Addition over Invention
3 min read

I love creating a first draft. There is an irresistible, magical feeling that comes with making something for the first time…so much potential and possibility…

Maybe this thing is what creates my luck and really takes off!

And of course, there are major benefits to going from 0 to 1. Making something from nothing is a necessary part of the process of any successful project.

But you can get too focused on first drafts.

For years, I organized events called Startup Weekend. The idea was that over a 54-hour period, teams would create a startup company from scratch.

It was so exciting! There was so much energy, and so many great ideas came out of each and every event.

But there’s a limit to what you can accomplish in 54 hours. And even though some notable companies came out of Startup Weekend (including Zapier and Beardbrand) those companies are notable because they kept building.

The most impressive demos at the end of a Startup Weekend were barely functioning, minimal prototypes. It was impressive for the period of time that it was built it, but the market doesn’t care about that.

The market cares how useful something is to THEM.

The market is unforgiving.

The market has high expectations.

To meet the market’s expectations requires more time and effort than can be produced in a few days or with a first draft.

The most valuable companies in the world were built over thousands of people-hours all contributing to the SAME idea and the SAME goal. It’s difficult to build a better alternative to Amazon because it would take so much time and so many resources to catch up.

The amount of time dedicated to improving one idea towards one goal is what makes it valuable. That dedication, that cumulative effort, is what produces something that REALLY stands out in the market.

That’s what the market wants.

The same is true for your creative work. What will make your work really stand out as different and valuable is the level of effort and time invested into that project. It takes serious time and resources to make something that stands out!

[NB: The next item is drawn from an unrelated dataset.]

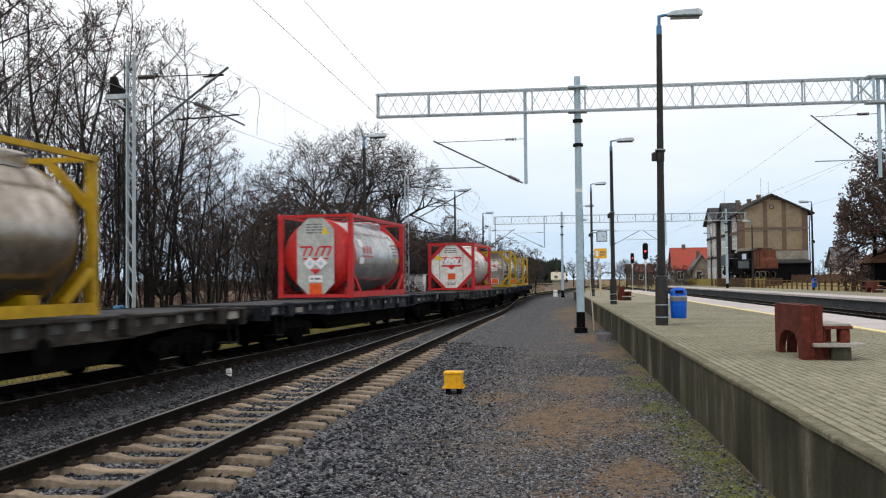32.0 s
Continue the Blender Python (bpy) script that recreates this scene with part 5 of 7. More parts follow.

Sure, there are examples of creative projects that were built in a short amount of time that get a lot of attention. But even those projects were a result of the time spent learning a problem, industry, or method behind the scenes. That short burst of creative energy was birthed from months or years spent creating the ingredients necessary for that creative stew.

And yes, there are exceptional projects that really WERE lightning in a bottle.

But those are the exception, not the rule. And those lightning-in-a-bottle moments are difficult to predict or set yourself up to experience.

The more predictable, intentional path is a path of addition over invention.

Your creative platform is something you’re always adding to. Your body of work, while some pieces may seem disparate, should build upon itself.

This is what it takes to be remarkable. Instead of creating a new structure from scratch, what if you added a brick to your existing structure? Or you sculpted that existing structure?

The next time you’re tempted to follow your next shiny idea, ask yourself: Is this addition or invention?

Be honest with yourself. If it’s invention, is this the starting point for something you will commit to and dedicate more time to building upon?

If not, it may not move you forward towards. It may be taking you further away from your dreams.